3D scene code data
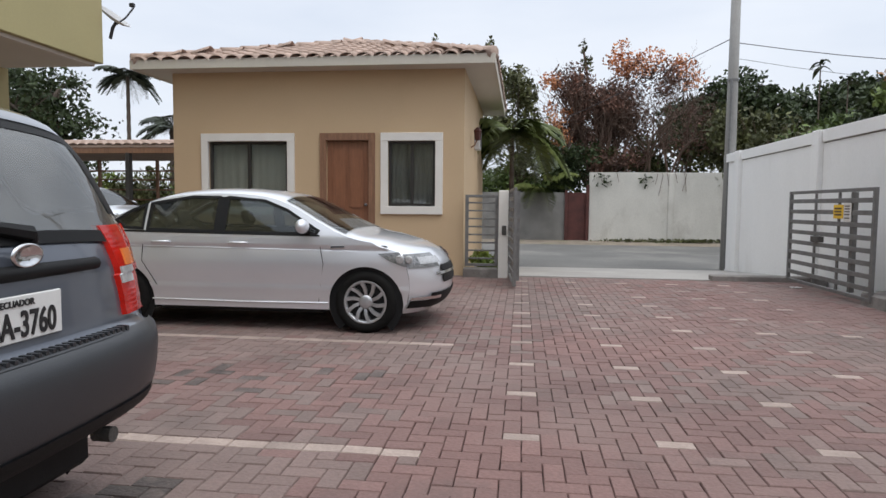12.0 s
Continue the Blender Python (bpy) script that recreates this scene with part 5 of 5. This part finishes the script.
def limbs(parent, base, blobs, r0, seed, material, twigs=4, fork=0.45):
    """A tapered trunk that forks into limbs and twigs towards each blob."""
    rnd = random.Random(seed)
    base = Vector(base)
    mid = sum((Vector(c) for c, _ in blobs), Vector()) / len(blobs)
    neck = base.lerp(mid, fork) + Vector((rnd.uniform(-0.15, 0.15), rnd.uniform(-0.15, 0.15), 0))
    bm = bmesh.new()
    tube(bm, [base, base.lerp(neck, 0.5) + Vector((rnd.uniform(-0.1, 0.1), rnd.uniform(-0.1, 0.1), 0)), neck], [r0, r0 * 0.8, r0 * 0.65], 9)
    part("trunk", bm, material, parent, smooth=True)
    bm = bmesh.new()
    for c, r in blobs:
        c, r = Vector(c), Vector(r)
        q = neck.lerp(c, 0.55) + Vector((rnd.uniform(-0.2, 0.2), rnd.uniform(-0.2, 0.2), rnd.uniform(-0.1, 0.3)))
        tube(bm, [neck, q, c], [r0 * 0.55, r0 * 0.35, r0 * 0.18], 6)
        for _ in range(twigs):
            d = Vector((rnd.gauss(0, 1), rnd.gauss(0, 1), rnd.gauss(0.4, 1))).normalized()
            e = c + Vector((d.x * r.x, d.y * r.y, d.z * r.z)) * rnd.uniform(0.75, 1.1)
            h = q.lerp(e, 0.5) + Vector((rnd.uniform(-0.15, 0.15), rnd.uniform(-0.15, 0.15), rnd.uniform(0, 0.2)))
            tube(bm, [q.lerp(c, rnd.random()), h, e], [r0 * 0.16, r0 * 0.1, r0 * 0.04], 4)
    tagged(part("branch", bm, material, parent, smooth=True), kind="stuff")


def make_tree(name, label, base, blobs, count, size, leaf, seed, r0=0.12, twigs=5, extra=(), bark="bark", shell=0.45, fork=0.45, hang=0.2):
    t = thing(name, label, "tree" if name.endswith("tree") else "shrub", base)
    limbs(t, base, blobs, r0, seed, M[bark], twigs, fork)
    leaf_cloud("crown", blobs, count, size, L[leaf], t, seed, hang, shell)
    for k, (bl, n, sz, mt) in enumerate(extra):
        leaf_cloud("crown", bl, n, sz, L[mt], t, seed + 50 + k, hang, shell)
    return t


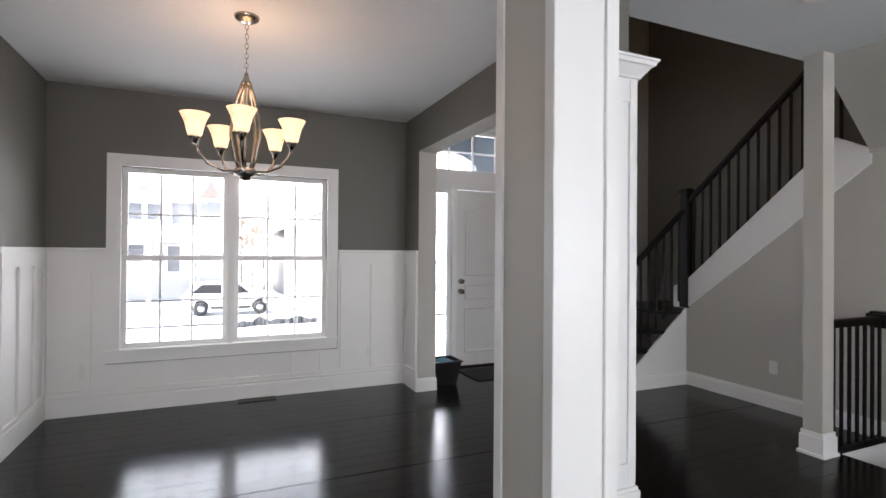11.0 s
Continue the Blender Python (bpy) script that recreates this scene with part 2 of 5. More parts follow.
def prism(bm, pts, axis, a, b):
    """A polygon of (u, v) points pushed along an axis from a to b."""
    def place(u, v, w):
        return {"x": (w, u, v), "y": (u, w, v), "z": (u, v, w)}[axis]
    lo = [bm.verts.new(place(u, v, a)) for u, v in pts]
    hi = [bm.verts.new(place(u, v, b)) for u, v in pts]
    bm.faces.new(lo), bm.faces.new(hi[::-1])
    for i in range(len(pts)):
        j = (i + 1) % len(pts)
        bm.faces.new((lo[j], lo[i], hi[i], hi[j]))
    bmesh.ops.recalc_face_normals(bm, faces=bm.faces)
    return bm


def sweep(bm, profile, p0, p1, n, e0=0, e1=0):
    """A moulding along p0 to p1: profile of (out, up); n is the way out of the wall; e +1 an inner mitre, -1 an outer one."""
    p0, p1, n = Vector(p0), Vector(p1), Vector(n)
    d = (p1 - p0).normalized()
    rows = []
    for p, e, s in ((p0, e0, 1), (p1, e1, -1)):
        rows.append([bm.verts.new(p + n * o + Vector((0, 0, u)) + d * (s * e * o)) for o, u in profile])
    a, b = rows
    k = len(a)
    for i in range(k):
        j = (i + 1) % k
        bm.faces.new((a[i], a[j], b[j], b[i]))
    bm.faces.new(a[::-1]), bm.faces.new(b)
    bmesh.ops.recalc_face_normals(bm, faces=bm.faces)
    return bm


def lathe(bm, profile, at=(0, 0, 0), steps=24):
    """A turned shape: profile of (radius, height)."""
    rings = []
    for r, z in profile:
        if r < 1e-5:
            rings.append([bm.verts.new((at[0], at[1], at[2] + z))])
        else:
            rings.append([bm.verts.new((at[0] + r * math.cos(2 * math.pi * i / steps), at[1] + r * math.sin(2 * math.pi * i / steps), at[2] + z)) for i in range(steps)])
    for a, b in zip(rings, rings[1:]):
        for i in range(steps):
            j = (i + 1) % steps
            if len(a) == 1 and len(b) > 1:
                bm.faces.new((a[0], b[i], b[j]))
            elif len(b) == 1 and len(a) > 1:
                bm.faces.new((a[i], b[0], a[j]))
            elif len(a) > 1:
                bm.faces.new((a[i], b[i], b[j], a[j]))
    bmesh.ops.recalc_face_normals(bm, faces=bm.faces)
    for f in bm.faces:
        f.smooth = True
    return bm


def tube(bm, points, r, steps=10, taper=None):
    """A round bar along points."""
    pts = [Vector(p) for p in points]
    rings = []
    for i, p in enumerate(pts):
        d = (pts[min(i + 1, len(pts) - 1)] - pts[max(i - 1, 0)]).normalized()
        u = d.cross(Vector((0, 0, 1)) if abs(d.z) < 0.9 else Vector((1, 0, 0))).normalized()
        w = d.cross(u)
        rr = r if taper is None else r * (1 + (taper - 1) * i / (len(pts) - 1))
        rings.append([bm.verts.new(p + (u * math.cos(2 * math.pi * k / steps) + w * math.sin(2 * math.pi * k / steps)) * rr) for k in range(steps)])
    for a, b in zip(rings, rings[1:]):
        for k in range(steps):
            j = (k + 1) % steps
            bm.faces.new((a[k], a[j], b[j], b[k])).smooth = True
    bm.faces.new(rings[0][::-1]), bm.faces.new(rings[-1])
    bmesh.ops.recalc_face_normals(bm, faces=bm.faces)
    return bm


def mesh_of(name, bm, material, bevel=0.0, segments=2):
    if bevel:
        bmesh.ops.bevel(bm, geom=list(bm.edges), offset=bevel, segments=segments, affect="EDGES", clamp_overlap=True)
    me = bpy.data.meshes.new(name)
    bm.to_mesh(me)
    bm.free()
    me.materials.append(material)
    return me


def part(name, bm, material, parent=None, label="", bevel=0.0, at=None):
    """One mesh in world coordinates, under a thing or part if one is given."""
    me = mesh_of(name, bm, material, bevel)
    ob = new(name, me)
    if at is not None:
        me.transform(Matrix.Translation(-Vector(at)))
        ob.location = at
    if parent is not None:
        ob.parent = parent
        ob.matrix_parent_inverse = world_of(parent).inverted()
    if label:
        ob["label"] = label
    return ob


def world_of(ob):
    m = ob.matrix_basis.copy()
    while ob.parent is not None:
        m = ob.parent.matrix_basis @ ob.matrix_parent_inverse @ m
        ob = ob.parent
    return m


def thing(name, at, label, category, group="", kind=""):
    e = new(name)
    e.location = at
    e.empty_display_size = 0.1
    return tagged(e, label, category, group, kind)


def structure(name, bm, material, label="", bevel=0.0):
    return tagged(part(name, bm, material, None, "", bevel), label, "", "", "structure")


CROWN = [(0, -0.09), (0.010, -0.09), (0.012, -0.078), (0.022, -0.07), (0.052, -0.03), (0.062, -0.024), (0.066, -0.012), (0.074, -0.010), (0.074, -0.001), (0, -0.001)]
BASE = [(0, 0), (0.016, 0), (0.016, 0.105), (0.012, 0.115), (0.009, 0.13), (0, 0.135)]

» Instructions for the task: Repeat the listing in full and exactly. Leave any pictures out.

» Exercise response:
12.0 s
Continue the Blender Python (bpy) script that recreates this scene with part 5 of 5. This part finishes the script.
def limbs(parent, base, blobs, r0, seed, material, twigs=4, fork=0.45):
    """A tapered trunk that forks into limbs and twigs towards each blob."""
    rnd = random.Random(seed)
    base = Vector(base)
    mid = sum((Vector(c) for c, _ in blobs), Vector()) / len(blobs)
    neck = base.lerp(mid, fork) + Vector((rnd.uniform(-0.15, 0.15), rnd.uniform(-0.15, 0.15), 0))
    bm = bmesh.new()
    tube(bm, [base, base.lerp(neck, 0.5) + Vector((rnd.uniform(-0.1, 0.1), rnd.uniform(-0.1, 0.1), 0)), neck], [r0, r0 * 0.8, r0 * 0.65], 9)
    part("trunk", bm, material, parent, smooth=True)
    bm = bmesh.new()
    for c, r in blobs:
        c, r = Vector(c), Vector(r)
        q = neck.lerp(c, 0.55) + Vector((rnd.uniform(-0.2, 0.2), rnd.uniform(-0.2, 0.2), rnd.uniform(-0.1, 0.3)))
        tube(bm, [neck, q, c], [r0 * 0.55, r0 * 0.35, r0 * 0.18], 6)
        for _ in range(twigs):
            d = Vector((rnd.gauss(0, 1), rnd.gauss(0, 1), rnd.gauss(0.4, 1))).normalized()
            e = c + Vector((d.x * r.x, d.y * r.y, d.z * r.z)) * rnd.uniform(0.75, 1.1)
            h = q.lerp(e, 0.5) + Vector((rnd.uniform(-0.15, 0.15), rnd.uniform(-0.15, 0.15), rnd.uniform(0, 0.2)))
            tube(bm, [q.lerp(c, rnd.random()), h, e], [r0 * 0.16, r0 * 0.1, r0 * 0.04], 4)
    tagged(part("branch", bm, material, parent, smooth=True), kind="stuff")


def make_tree(name, label, base, blobs, count, size, leaf, seed, r0=0.12, twigs=5, extra=(), bark="bark", shell=0.45, fork=0.45, hang=0.2):
    t = thing(name, label, "tree" if name.endswith("tree") else "shrub", base)
    limbs(t, base, blobs, r0, seed, M[bark], twigs, fork)
    leaf_cloud("crown", blobs, count, size, L[leaf], t, seed, hang, shell)
    for k, (bl, n, sz, mt) in enumerate(extra):
        leaf_cloud("crown", bl, n, sz, L[mt], t, seed + 50 + k, hang, shell)
    return t


11.0 s
Continue the Blender Python (bpy) script that recreates this scene with part 2 of 5. More parts follow.
def prism(bm, pts, axis, a, b):
    """A polygon of (u, v) points pushed along an axis from a to b."""
    def place(u, v, w):
        return {"x": (w, u, v), "y": (u, w, v), "z": (u, v, w)}[axis]
    lo = [bm.verts.new(place(u, v, a)) for u, v in pts]
    hi = [bm.verts.new(place(u, v, b)) for u, v in pts]
    bm.faces.new(lo), bm.faces.new(hi[::-1])
    for i in range(len(pts)):
        j = (i + 1) % len(pts)
        bm.faces.new((lo[j], lo[i], hi[i], hi[j]))
    bmesh.ops.recalc_face_normals(bm, faces=bm.faces)
    return bm


def sweep(bm, profile, p0, p1, n, e0=0, e1=0):
    """A moulding along p0 to p1: profile of (out, up); n is the way out of the wall; e +1 an inner mitre, -1 an outer one."""
    p0, p1, n = Vector(p0), Vector(p1), Vector(n)
    d = (p1 - p0).normalized()
    rows = []
    for p, e, s in ((p0, e0, 1), (p1, e1, -1)):
        rows.append([bm.verts.new(p + n * o + Vector((0, 0, u)) + d * (s * e * o)) for o, u in profile])
    a, b = rows
    k = len(a)
    for i in range(k):
        j = (i + 1) % k
        bm.faces.new((a[i], a[j], b[j], b[i]))
    bm.faces.new(a[::-1]), bm.faces.new(b)
    bmesh.ops.recalc_face_normals(bm, faces=bm.faces)
    return bm


def lathe(bm, profile, at=(0, 0, 0), steps=24):
    """A turned shape: profile of (radius, height)."""
    rings = []
    for r, z in profile:
        if r < 1e-5:
            rings.append([bm.verts.new((at[0], at[1], at[2] + z))])
        else:
            rings.append([bm.verts.new((at[0] + r * math.cos(2 * math.pi * i / steps), at[1] + r * math.sin(2 * math.pi * i / steps), at[2] + z)) for i in range(steps)])
    for a, b in zip(rings, rings[1:]):
        for i in range(steps):
            j = (i + 1) % steps
            if len(a) == 1 and len(b) > 1:
                bm.faces.new((a[0], b[i], b[j]))
            elif len(b) == 1 and len(a) > 1:
                bm.faces.new((a[i], b[0], a[j]))
            elif len(a) > 1:
                bm.faces.new((a[i], b[i], b[j], a[j]))
    bmesh.ops.recalc_face_normals(bm, faces=bm.faces)
    for f in bm.faces:
        f.smooth = True
    return bm


def tube(bm, points, r, steps=10, taper=None):
    """A round bar along points."""
    pts = [Vector(p) for p in points]
    rings = []
    for i, p in enumerate(pts):
        d = (pts[min(i + 1, len(pts) - 1)] - pts[max(i - 1, 0)]).normalized()
        u = d.cross(Vector((0, 0, 1)) if abs(d.z) < 0.9 else Vector((1, 0, 0))).normalized()
        w = d.cross(u)
        rr = r if taper is None else r * (1 + (taper - 1) * i / (len(pts) - 1))
        rings.append([bm.verts.new(p + (u * math.cos(2 * math.pi * k / steps) + w * math.sin(2 * math.pi * k / steps)) * rr) for k in range(steps)])
    for a, b in zip(rings, rings[1:]):
        for k in range(steps):
            j = (k + 1) % steps
            bm.faces.new((a[k], a[j], b[j], b[k])).smooth = True
    bm.faces.new(rings[0][::-1]), bm.faces.new(rings[-1])
    bmesh.ops.recalc_face_normals(bm, faces=bm.faces)
    return bm


def mesh_of(name, bm, material, bevel=0.0, segments=2):
    if bevel:
        bmesh.ops.bevel(bm, geom=list(bm.edges), offset=bevel, segments=segments, affect="EDGES", clamp_overlap=True)
    me = bpy.data.meshes.new(name)
    bm.to_mesh(me)
    bm.free()
    me.materials.append(material)
    return me


def part(name, bm, material, parent=None, label="", bevel=0.0, at=None):
    """One mesh in world coordinates, under a thing or part if one is given."""
    me = mesh_of(name, bm, material, bevel)
    ob = new(name, me)
    if at is not None:
        me.transform(Matrix.Translation(-Vector(at)))
        ob.location = at
    if parent is not None:
        ob.parent = parent
        ob.matrix_parent_inverse = world_of(parent).inverted()
    if label:
        ob["label"] = label
    return ob


def world_of(ob):
    m = ob.matrix_basis.copy()
    while ob.parent is not None:
        m = ob.parent.matrix_basis @ ob.matrix_parent_inverse @ m
        ob = ob.parent
    return m


def thing(name, at, label, category, group="", kind=""):
    e = new(name)
    e.location = at
    e.empty_display_size = 0.1
    return tagged(e, label, category, group, kind)


def structure(name, bm, material, label="", bevel=0.0):
    return tagged(part(name, bm, material, None, "", bevel), label, "", "", "structure")


CROWN = [(0, -0.09), (0.010, -0.09), (0.012, -0.078), (0.022, -0.07), (0.052, -0.03), (0.062, -0.024), (0.066, -0.012), (0.074, -0.010), (0.074, -0.001), (0, -0.001)]
BASE = [(0, 0), (0.016, 0), (0.016, 0.105), (0.012, 0.115), (0.009, 0.13), (0, 0.135)]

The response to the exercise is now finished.